Re: [PATCH] bpf: remove pointless code from bpf_do_trace_printk()

From: Rasmus Villemoes
Date: Thu Apr 22 2021 - 03:13:06 EST


On 22/04/2021 05.32, Andrii Nakryiko wrote:
> On Wed, Apr 21, 2021 at 6:19 PM Rasmus Villemoes
> <linux@xxxxxxxxxxxxxxxxxx> wrote:
>>
>> The comment is wrong. snprintf(buf, 16, "") and snprintf(buf, 16,
>> "%s", "") etc. will certainly put '\0' in buf[0]. The only case where
>> snprintf() does not guarantee a nul-terminated string is when it is
>> given a buffer size of 0 (which of course prevents it from writing
>> anything at all to the buffer).
>>
>> Remove it before it gets cargo-culted elsewhere.
>>
>> Signed-off-by: Rasmus Villemoes <linux@xxxxxxxxxxxxxxxxxx>
>> ---
>> kernel/trace/bpf_trace.c | 3 ---
>> 1 file changed, 3 deletions(-)
>>
>
> The change looks good to me, but please rebase it on top of the
> bpf-next tree. This is not a bug, so it doesn't have to go into the
> bpf tree. As it is right now, it doesn't apply cleanly onto bpf-next.

Thanks for the pointer. Looking in next-20210420, it seems to me that

commit d9c9e4db186ab4d81f84e6f22b225d333b9424e3
Author: Florent Revest <revest@xxxxxxxxxxxx>
Date: Mon Apr 19 17:52:38 2021 +0200

bpf: Factorize bpf_trace_printk and bpf_seq_printf

is buggy.
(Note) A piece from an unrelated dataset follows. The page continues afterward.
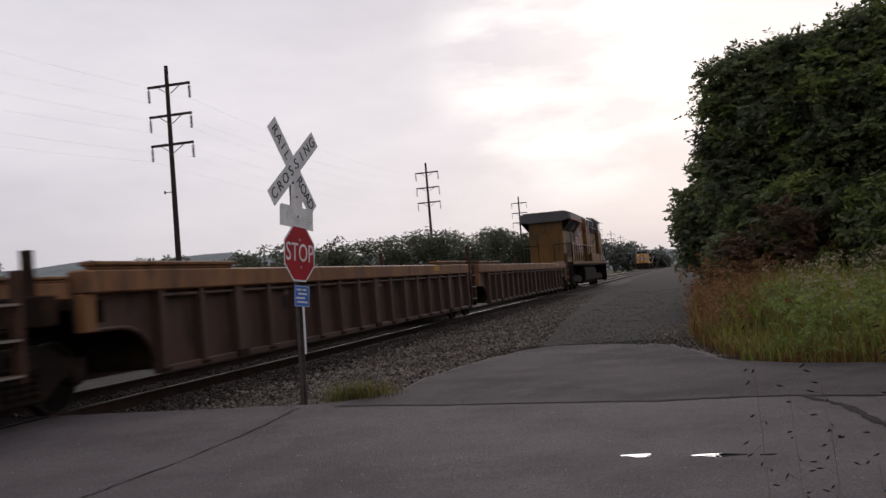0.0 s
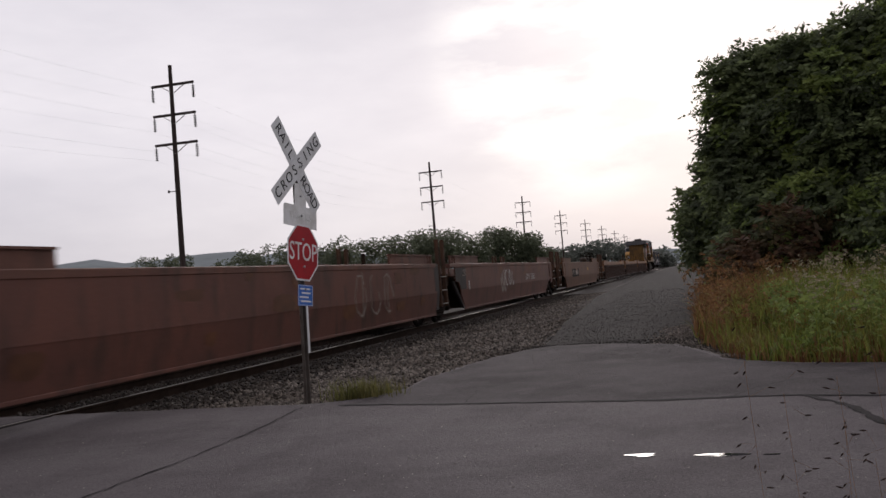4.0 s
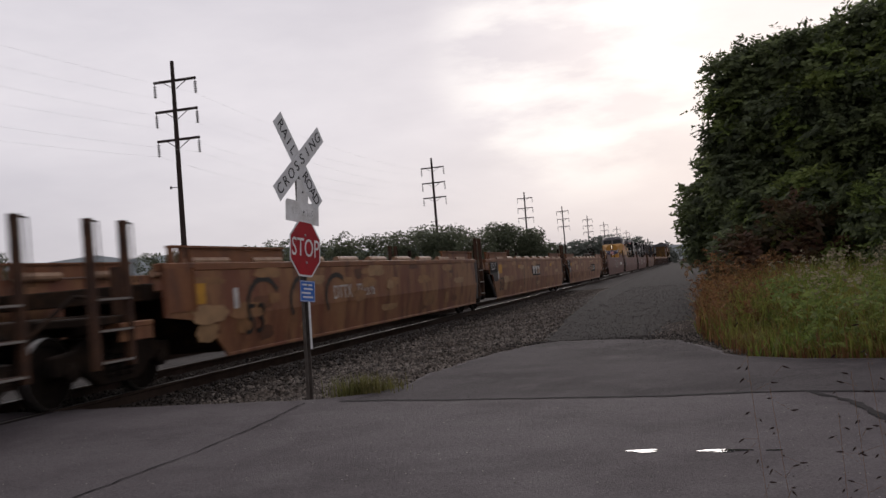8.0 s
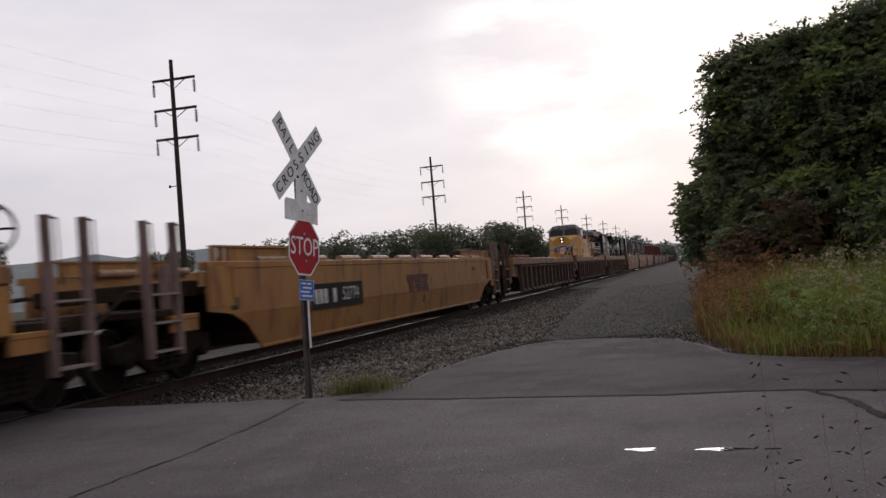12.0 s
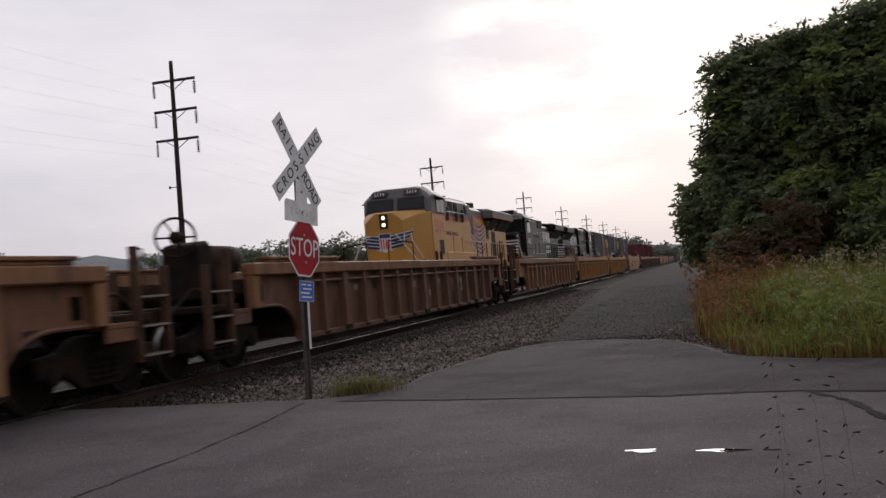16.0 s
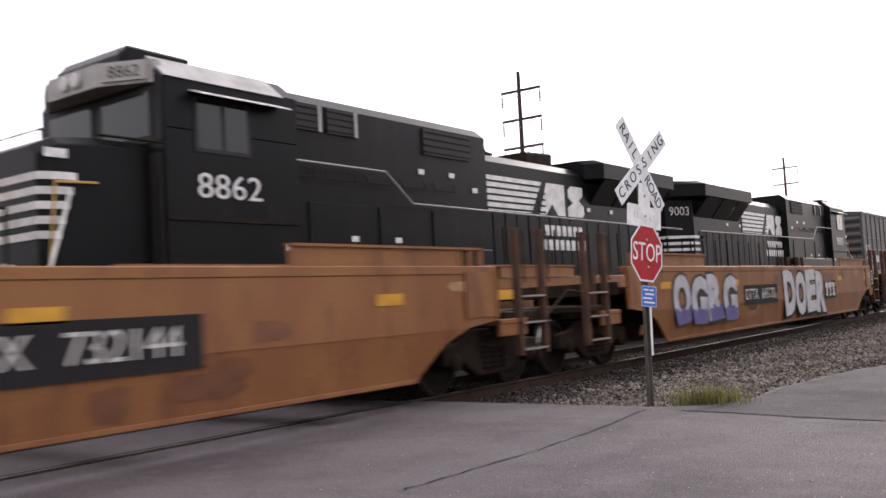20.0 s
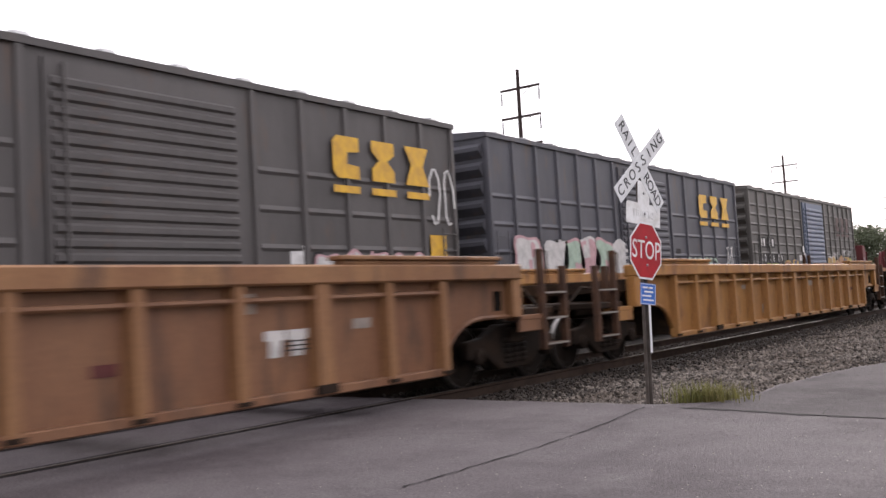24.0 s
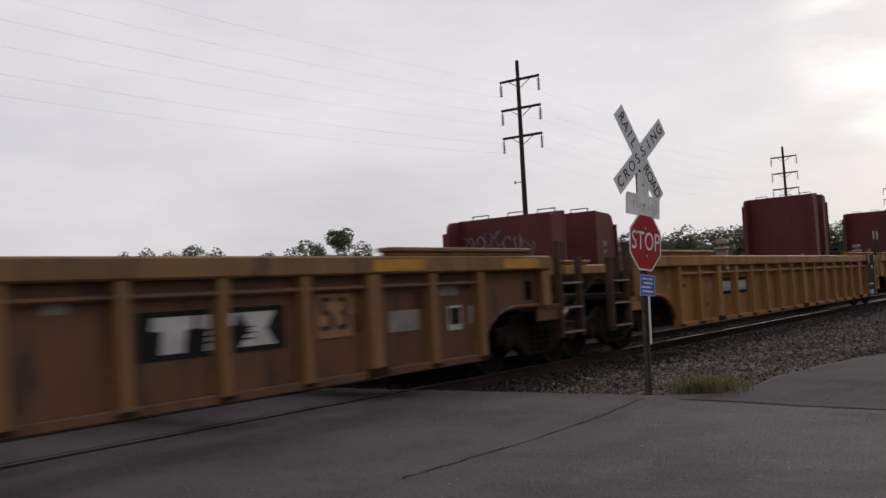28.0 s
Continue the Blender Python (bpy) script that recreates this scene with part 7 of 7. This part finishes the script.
# ---- grass stems close to the camera, swaying ----
rng = np.random.default_rng(21)
SPRIGS = []
for i, (x, y, h) in enumerate(((0.11, 1.74, 1.06), (0.16, 1.70, 0.98), (0.21, 1.66, 0.94), (0.26, 1.72, 1.0), (0.29, 1.60, 0.88), (0.33, 1.70, 1.04), (0.24, 1.56, 0.82), (0.35, 1.62, 0.93))):
    st = thing("grass_stem", "thin grass stem with dark drooping seed heads", "grass", (x, y, -0.012), "stems near the camera")
    lx, ly = (-0.04, 0.01) if i % 2 else (-0.02, -0.02)
    part("stem", lambda bm, h=h, lx=lx, ly=ly: pipe(bm, [(0, 0, 0), (lx * 0.3, ly * 0.3, h * 0.5), (lx, ly, h * 0.95)], 0.00035, 4), GRASS_DRY, st)
    for k in range(13):
        a = rng.uniform(0, 6.28)
        z = h * (0.70 + 0.045 * (k // 2) + 0.01 * rng.uniform(-1, 1))
        rr = 0.008 + 0.026 * rng.random()
        p = (lx * 0.8, ly * 0.8, z)
        q = (lx * 0.8 + rr * math.cos(a), ly * 0.8 + rr * math.sin(a), z + 0.02 * rng.uniform(-1, 1.4))
        d = Vector((math.cos(a), math.sin(a), rng.uniform(-0.9, 0.3))).normalized() * 0.0082
        part("branch", lambda bm, p=p, q=q: rod(bm, p, q, 0.0002, 4), GRASS_DRY, st)
        part("seed_head", lambda bm, q=q, d=d: (rod(bm, q, Vector(q) + d * 0.6, 0.0008, 6, 0.0018), rod(bm, Vector(q) + d * 0.6, Vector(q) + d * 1.5, 0.0018, 6, 0.0004)), SPRIG, st)
    SPRIGS.append((st, x, y, 0.7 * i))


# ---- what moves ----
def motions():
    for ob, x, y, v, turn in MOVERS:
        walk(ob, [(0.0, pose(x, y, 0, 0, 0, turn)), (28.0, pose(x, y + v * 28.0, 0, 0, 0, turn))])
    for ob, x, y, ph in SPRIGS:
        walk(ob, [(t * 0.8, pose(x, y, -0.012, 1.1 * math.sin(1.9 * t * 0.8 + ph), 1.5 * math.sin(1.3 * t * 0.8 + 2 * ph), 0)) for t in range(36)])


motions()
In particular, these two snippets:

+#define BPF_CAST_FMT_ARG(arg_nb, args, mod) \
+ (mod[arg_nb] == BPF_PRINTF_LONG_LONG || \
+ (mod[arg_nb] == BPF_PRINTF_LONG && __BITS_PER_LONG == 64) \
+ ? (u64)args[arg_nb] \
+ : (u32)args[arg_nb])


+ ret = snprintf(buf, sizeof(buf), fmt, BPF_CAST_FMT_ARG(0, args,
mod),
+ BPF_CAST_FMT_ARG(1, args, mod), BPF_CAST_FMT_ARG(2,
args, mod));

Regardless of the casts done in that macro, the type of the resulting
expression is that resulting from C promotion rules. And (foo ? (u64)bla
: (u32)blib) has type u64, which is thus the type the compiler uses when
building the vararg list being passed into snprintf(). C simply doesn't
allow you to change types at run-time in this way.
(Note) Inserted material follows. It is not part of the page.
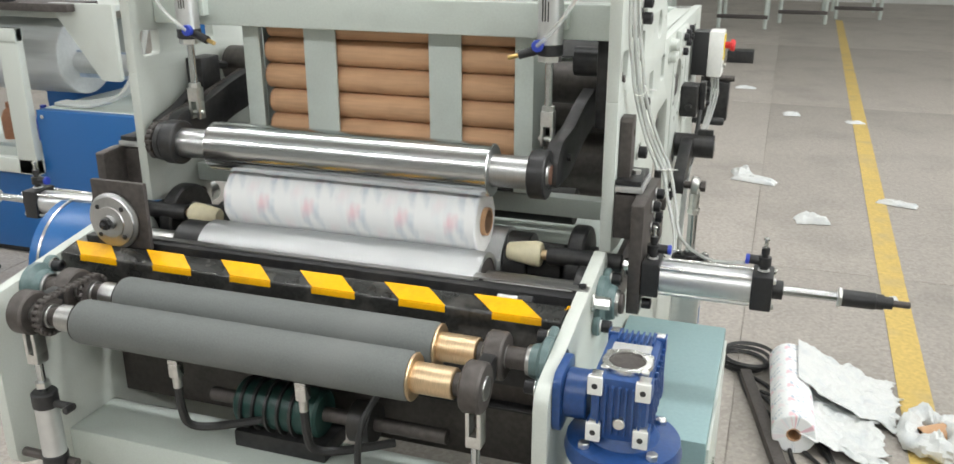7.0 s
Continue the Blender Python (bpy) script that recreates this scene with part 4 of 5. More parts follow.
def chain_loop(x, c0, c1, r, name, label, link_mat=GUNMETAL):
    """A roller chain round two sprockets whose shafts run along x; centres in (y, z)."""
    t = thing(name, (x, (c0[0] + c1[0]) / 2, (c0[1] + c1[1]) / 2), label, "chain drive", "chain drives")
    d = Vector((c1[0] - c0[0], c1[1] - c0[1]))
    ln, an = d.length, math.atan2(d.y, d.x)
    pts = []
    pitch = 0.0127
    n1 = max(2, round(ln / pitch))
    na = max(4, round(math.pi * r / pitch))
    nx_, ny_ = -math.sin(an), math.cos(an)
    for k in range(n1):
        s = k / n1
        pts.append((c0[0] + d.x * s + nx_ * r, c0[1] + d.y * s + ny_ * r))
    for k in range(na):
        a = an + math.pi / 2 - math.pi * k / na
        pts.append((c1[0] + r * math.cos(a), c1[1] + r * math.sin(a)))
    for k in range(n1):
        s = 1 - k / n1
        pts.append((c0[0] + d.x * s - nx_ * r, c0[1] + d.y * s - ny_ * r))
    for k in range(na):
        a = an - math.pi / 2 - math.pi * k / na
        pts.append((c0[0] + r * math.cos(a), c0[1] + r * math.sin(a)))
    lnk = join(bx(-0.0065, -0.005, -0.0085, 0.0085, -0.0045, 0.0045, 0.0006), bx(0.005, 0.0065, -0.0085, 0.0085, -0.0045, 0.0045, 0.0006), cyl(-0.0085, 0.0085, 0.0042, 'x', (0, 0.0055, 0), 10), cyl(-0.0085, 0.0085, 0.0042, 'x', (0, -0.0055, 0), 10))
    me = link_mesh("link", lnk, link_mat)
    for i, p in enumerate(pts):
        q = pts[(i + 1) % len(pts)]
        o = new("chain_link", me)
        o.parent = t
        o.location = Vector((x + (0.0008 if i % 2 else -0.0008), (p[0] + q[0]) / 2, (p[1] + q[1]) / 2)) - PLACE[t]
        o.rotation_euler = (math.atan2(q[1] - p[1], q[0] - p[0]), 0, 0)
        PLACE[o] = PLACE[t] + o.location
    for c in (c0, c1):
        nt = max(10, round(2 * math.pi * r / pitch))
        out = []
        for k in range(nt * 2):
            a = math.pi * k / nt
            rr = r + (0.003 if k % 2 else -0.004)
            out.append(Vector((c[0] + rr * math.cos(a), c[1] + rr * math.sin(a))))
        part("sprocket", plate(x - 0.0035, x + 0.0035, out, [circle(c[0], c[1], 0.012, 18)], 0.0005), GUNMETAL, t)
        part("sprocket_hub", cyl(x - 0.016, x + 0.012, min(0.024, r * 0.7), at=(0, c[0], c[1])), STEEL_CUT, t)
    return t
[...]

It probably works fine on x86-64, which passes the first six or so
argument in registers, va_start() puts those registers into the va_list
opaque structure, and when it comes time to do a va_arg(int), just the
lower 32 bits are used. It is broken on i386 and other architectures
where arguments are passed on the stack (and for x86-64 as well had
there been a few more arguments) and va_arg(ap, int) is essentially ({
int res = *(int *)ap; ap += 4; res; }) [or maybe it's -= 4 because stack
direction etc., that's not really relevant here].

Rasmus